## [EXERCISE REQUIREMENTS]
Leave the pictures out. Return all other data exactly.

## [DATASET EXCERPT]
---
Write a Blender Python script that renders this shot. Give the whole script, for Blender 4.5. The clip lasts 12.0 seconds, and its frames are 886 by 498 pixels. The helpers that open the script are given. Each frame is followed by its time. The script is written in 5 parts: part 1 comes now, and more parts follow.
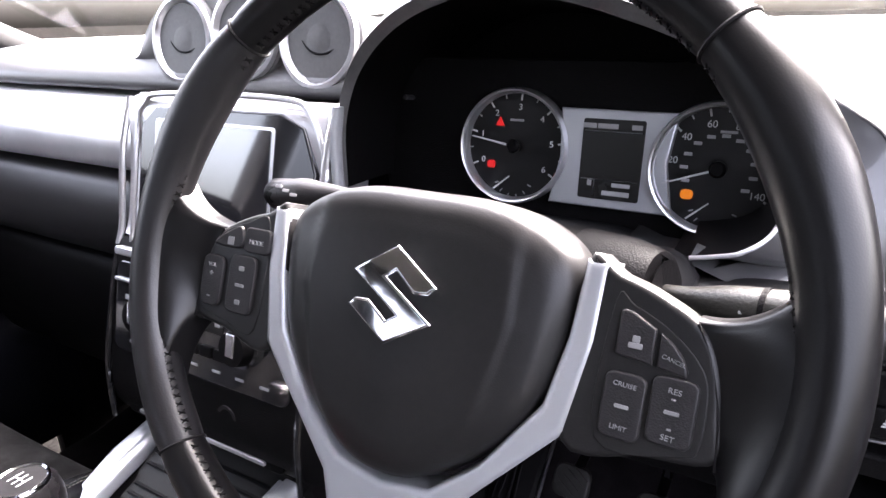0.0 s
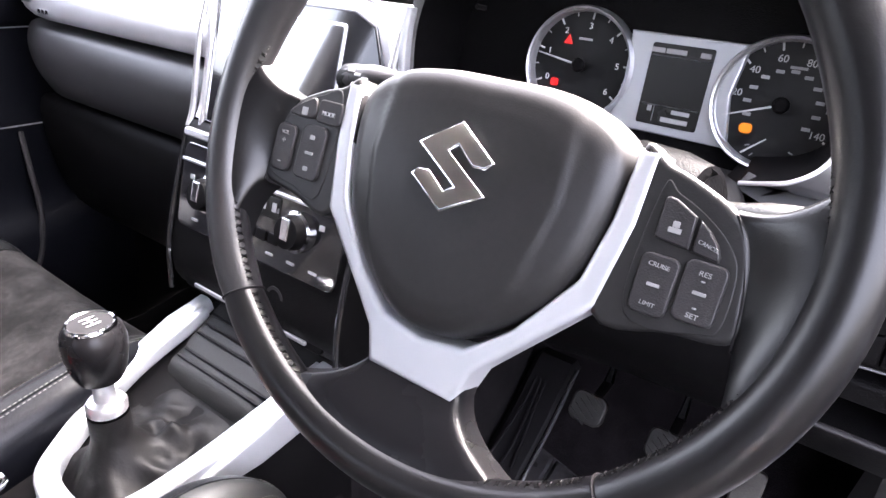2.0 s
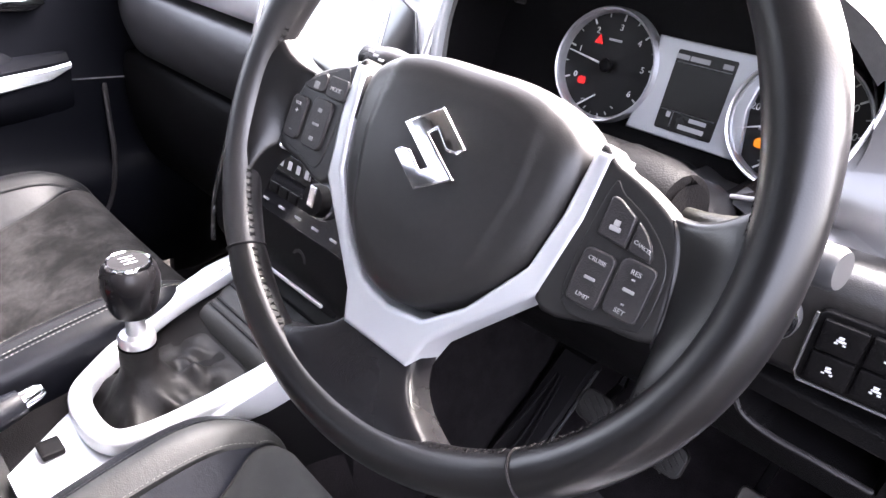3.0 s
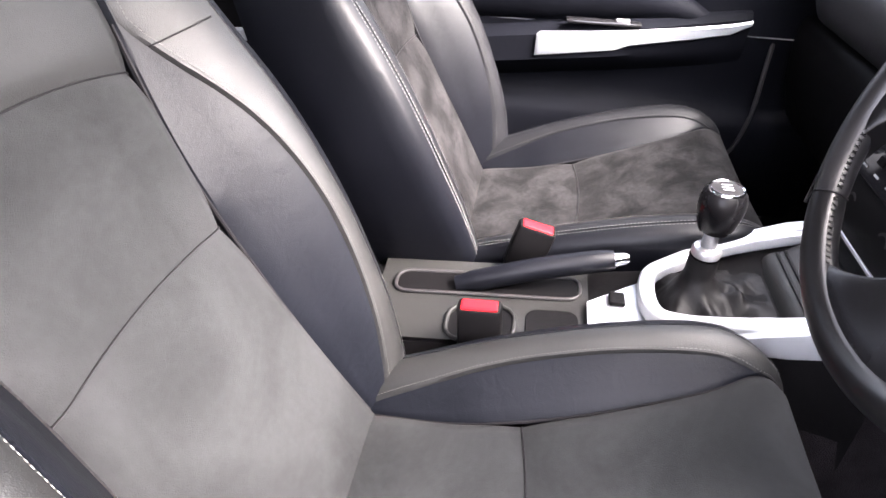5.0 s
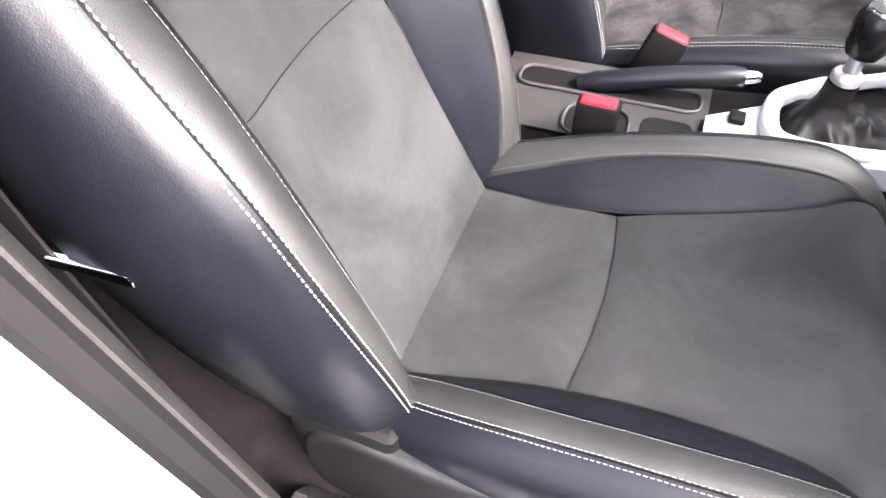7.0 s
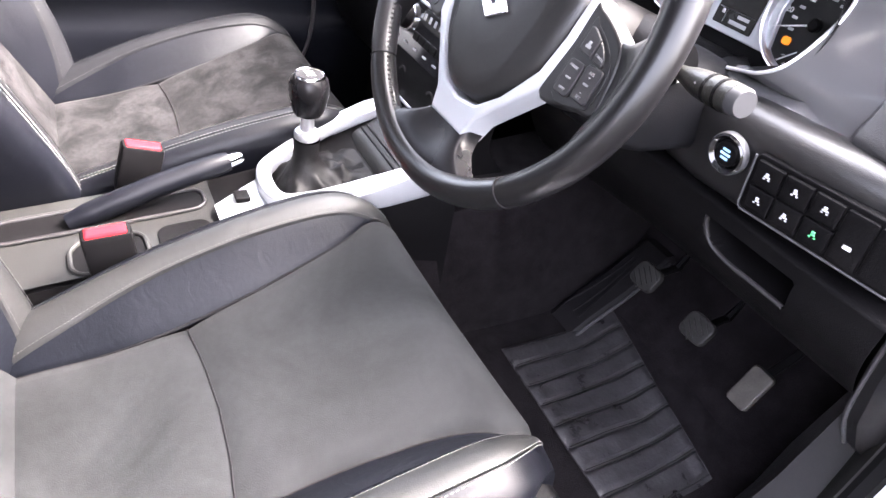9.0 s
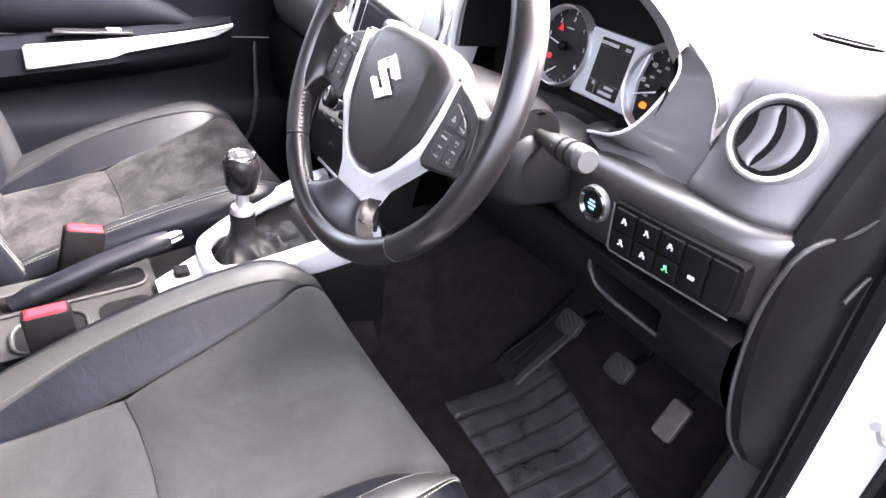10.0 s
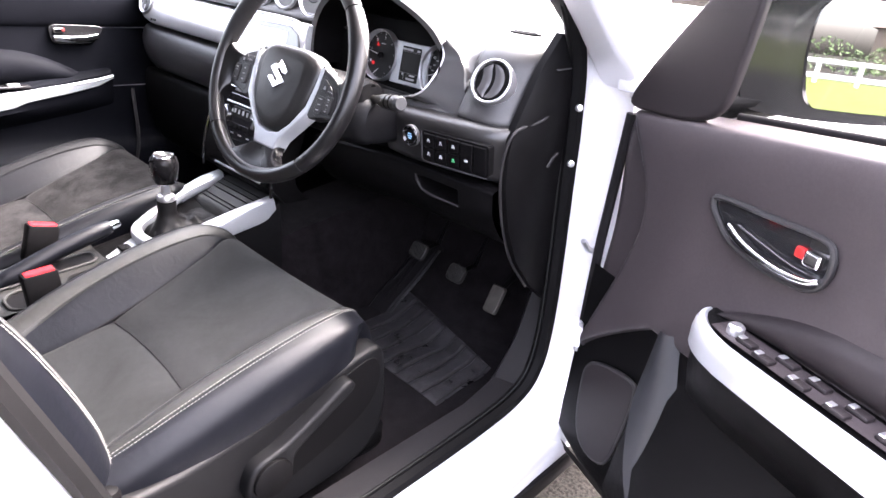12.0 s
---
## [FINAL RESULT]
Write a Blender Python script that renders this shot. Give the whole script, for Blender 4.5. The clip lasts 12.0 seconds, and its frames are 886 by 498 pixels. The helpers that open the script are given. Each frame is followed by its time. The script is written in 5 parts: part 1 comes now, and more parts follow.
0.0 s
2.0 s
3.0 s
5.0 s
7.0 s
9.0 s
10.0 s
12.0 s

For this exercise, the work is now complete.